• [SOURCE EXCERPT]:

*-*-*

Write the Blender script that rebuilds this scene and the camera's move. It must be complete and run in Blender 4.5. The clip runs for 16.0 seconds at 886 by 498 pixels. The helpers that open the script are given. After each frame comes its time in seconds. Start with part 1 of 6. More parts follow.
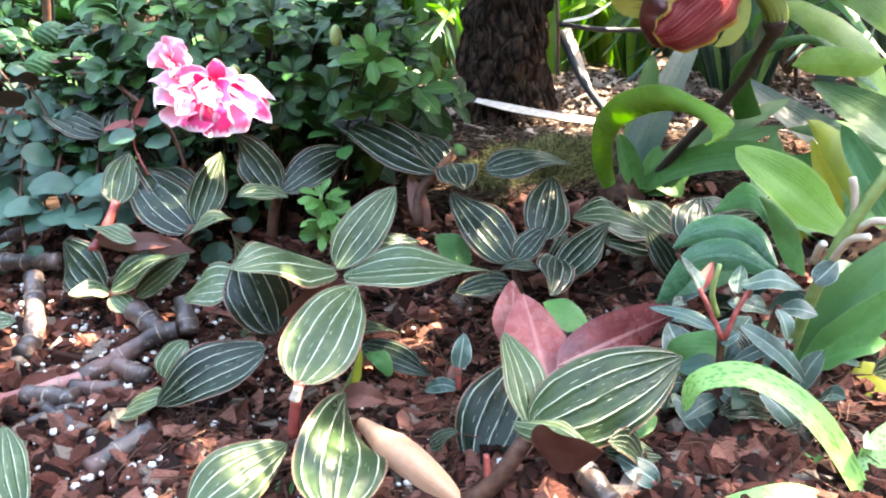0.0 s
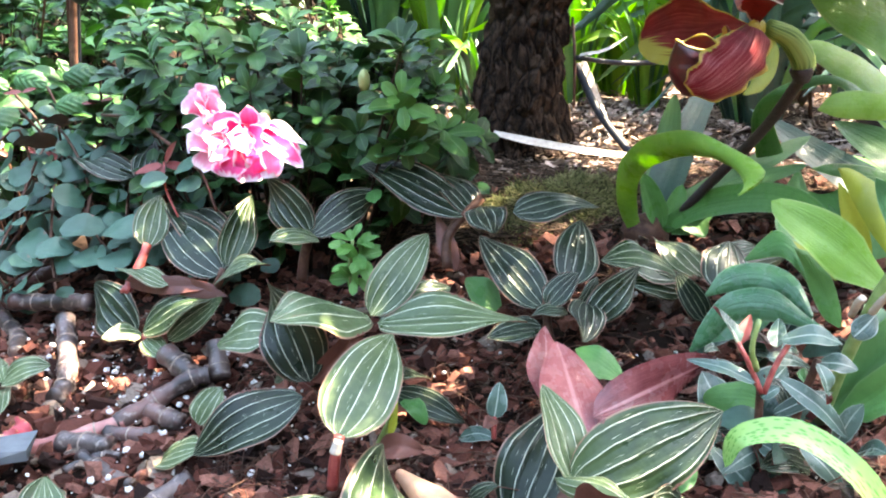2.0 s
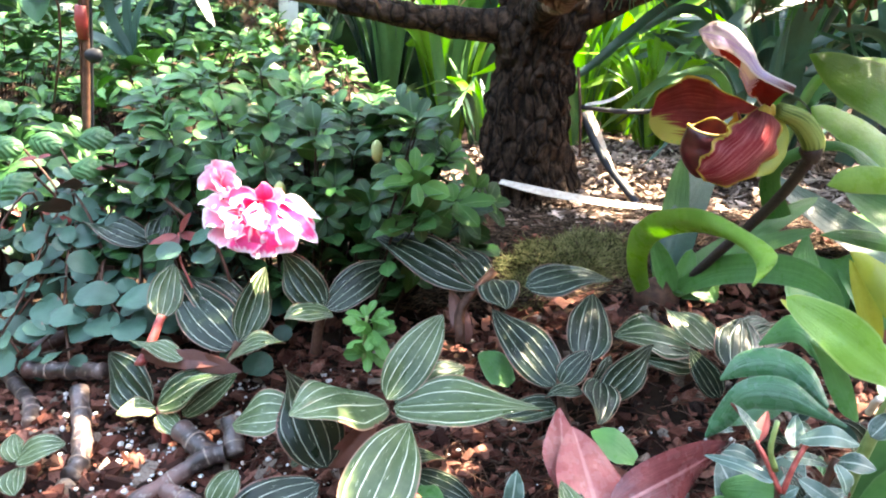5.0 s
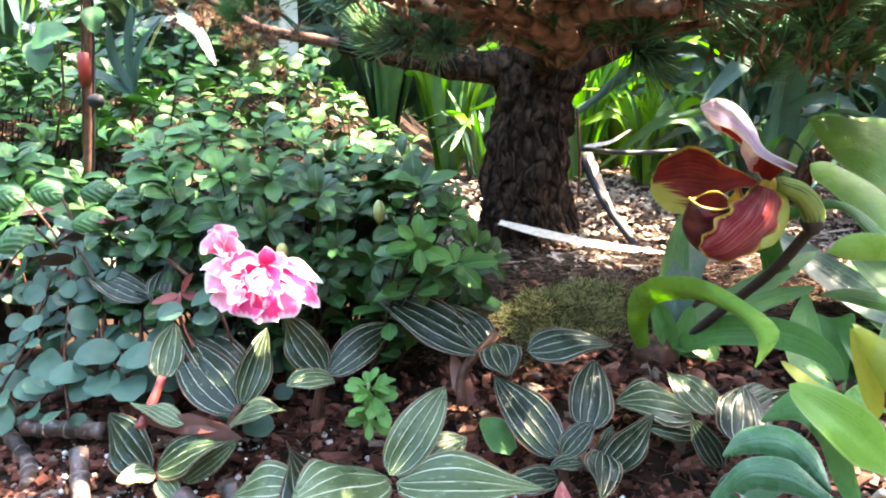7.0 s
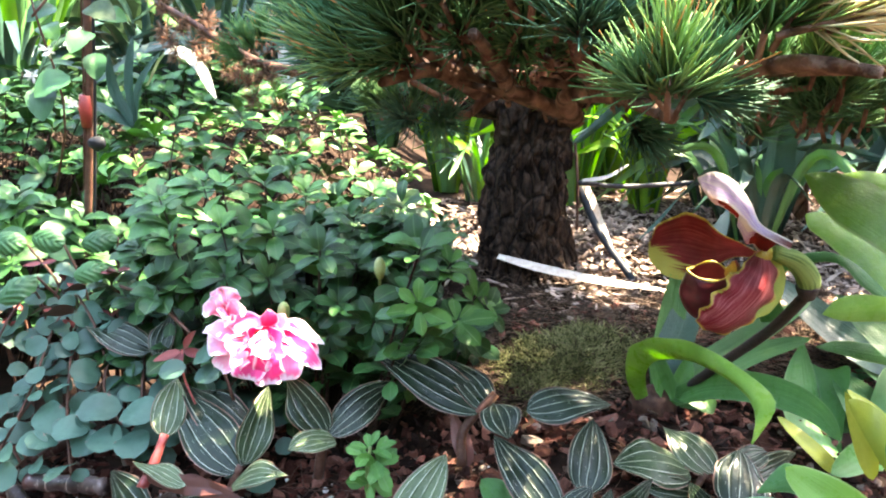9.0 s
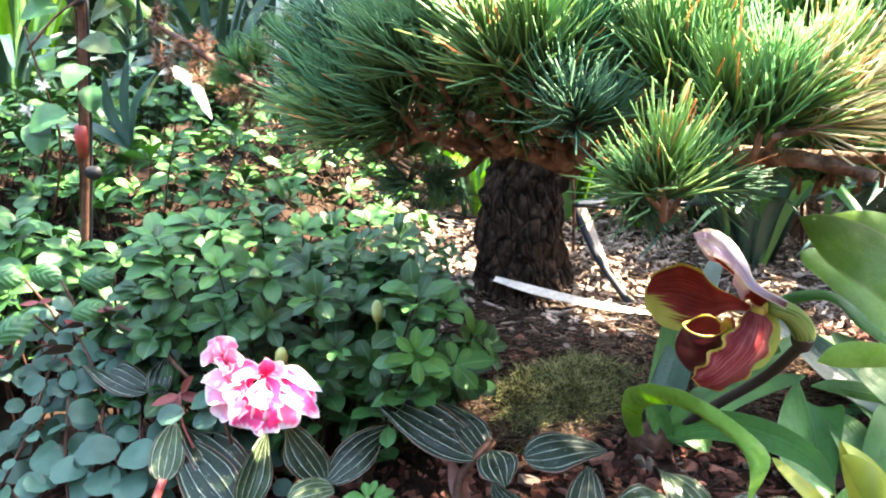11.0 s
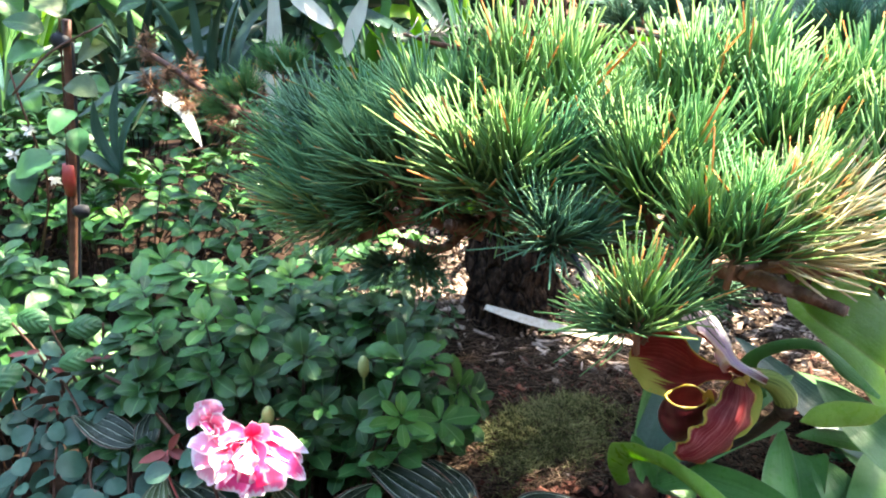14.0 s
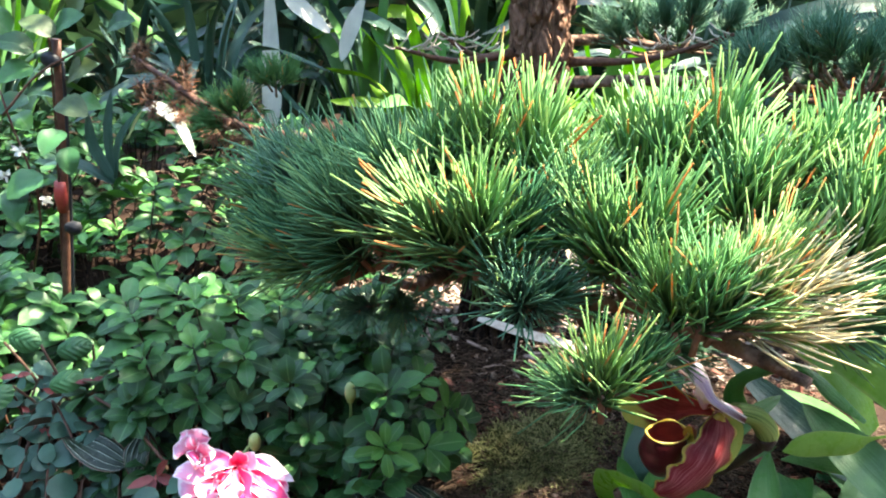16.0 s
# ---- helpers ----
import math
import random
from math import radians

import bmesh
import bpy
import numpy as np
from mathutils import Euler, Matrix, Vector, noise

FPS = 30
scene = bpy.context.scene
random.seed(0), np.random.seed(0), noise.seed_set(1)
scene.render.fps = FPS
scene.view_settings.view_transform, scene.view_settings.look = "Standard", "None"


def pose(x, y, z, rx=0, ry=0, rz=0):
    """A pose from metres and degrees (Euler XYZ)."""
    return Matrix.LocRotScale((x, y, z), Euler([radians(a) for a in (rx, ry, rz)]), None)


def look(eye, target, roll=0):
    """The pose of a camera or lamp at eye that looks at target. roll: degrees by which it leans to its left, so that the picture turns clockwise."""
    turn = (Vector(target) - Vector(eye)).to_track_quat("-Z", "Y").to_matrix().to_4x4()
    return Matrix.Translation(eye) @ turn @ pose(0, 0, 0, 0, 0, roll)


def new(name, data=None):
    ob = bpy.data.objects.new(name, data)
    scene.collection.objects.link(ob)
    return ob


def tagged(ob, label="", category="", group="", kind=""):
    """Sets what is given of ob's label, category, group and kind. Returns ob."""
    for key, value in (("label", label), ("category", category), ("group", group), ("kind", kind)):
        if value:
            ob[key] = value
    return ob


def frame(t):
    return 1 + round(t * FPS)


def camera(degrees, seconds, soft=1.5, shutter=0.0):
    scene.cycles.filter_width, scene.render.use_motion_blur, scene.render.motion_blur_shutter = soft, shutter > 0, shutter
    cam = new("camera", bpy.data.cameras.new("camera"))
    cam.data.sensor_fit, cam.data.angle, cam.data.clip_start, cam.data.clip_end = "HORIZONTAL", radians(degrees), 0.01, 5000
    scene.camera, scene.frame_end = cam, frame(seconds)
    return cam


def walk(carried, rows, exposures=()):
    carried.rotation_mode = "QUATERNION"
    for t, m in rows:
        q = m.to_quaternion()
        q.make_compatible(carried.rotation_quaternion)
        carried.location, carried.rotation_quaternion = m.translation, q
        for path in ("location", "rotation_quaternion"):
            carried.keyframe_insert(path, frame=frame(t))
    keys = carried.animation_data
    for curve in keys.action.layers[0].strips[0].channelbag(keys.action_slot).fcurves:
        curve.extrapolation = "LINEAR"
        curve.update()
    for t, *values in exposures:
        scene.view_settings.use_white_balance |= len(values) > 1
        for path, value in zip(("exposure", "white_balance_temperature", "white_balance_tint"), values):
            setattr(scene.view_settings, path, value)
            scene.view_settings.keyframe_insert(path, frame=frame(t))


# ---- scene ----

*-*-*

• [WHAT THE TASK REQUIRES]: Output exactly the span of lines from the top of the listing through the line holding "shutter > 0, shutter", and leave every picture out.

• [COMPLETE OUTPUT]:
Write the Blender script that rebuilds this scene and the camera's move. It must be complete and run in Blender 4.5. The clip runs for 16.0 seconds at 886 by 498 pixels. The helpers that open the script are given. After each frame comes its time in seconds. Start with part 1 of 6. More parts follow.
0.0 s
2.0 s
5.0 s
7.0 s
9.0 s
11.0 s
14.0 s
16.0 s
# ---- helpers ----
import math
import random
from math import radians

import bmesh
import bpy
import numpy as np
from mathutils import Euler, Matrix, Vector, noise

FPS = 30
scene = bpy.context.scene
random.seed(0), np.random.seed(0), noise.seed_set(1)
scene.render.fps = FPS
scene.view_settings.view_transform, scene.view_settings.look = "Standard", "None"


def pose(x, y, z, rx=0, ry=0, rz=0):
    """A pose from metres and degrees (Euler XYZ)."""
    return Matrix.LocRotScale((x, y, z), Euler([radians(a) for a in (rx, ry, rz)]), None)


def look(eye, target, roll=0):
    """The pose of a camera or lamp at eye that looks at target. roll: degrees by which it leans to its left, so that the picture turns clockwise."""
    turn = (Vector(target) - Vector(eye)).to_track_quat("-Z", "Y").to_matrix().to_4x4()
    return Matrix.Translation(eye) @ turn @ pose(0, 0, 0, 0, 0, roll)


def new(name, data=None):
    ob = bpy.data.objects.new(name, data)
    scene.collection.objects.link(ob)
    return ob


def tagged(ob, label="", category="", group="", kind=""):
    """Sets what is given of ob's label, category, group and kind. Returns ob."""
    for key, value in (("label", label), ("category", category), ("group", group), ("kind", kind)):
        if value:
            ob[key] = value
    return ob


def frame(t):
    return 1 + round(t * FPS)


def camera(degrees, seconds, soft=1.5, shutter=0.0):
    scene.cycles.filter_width, scene.render.use_motion_blur, scene.render.motion_blur_shutter = soft, shutter > 0, shutter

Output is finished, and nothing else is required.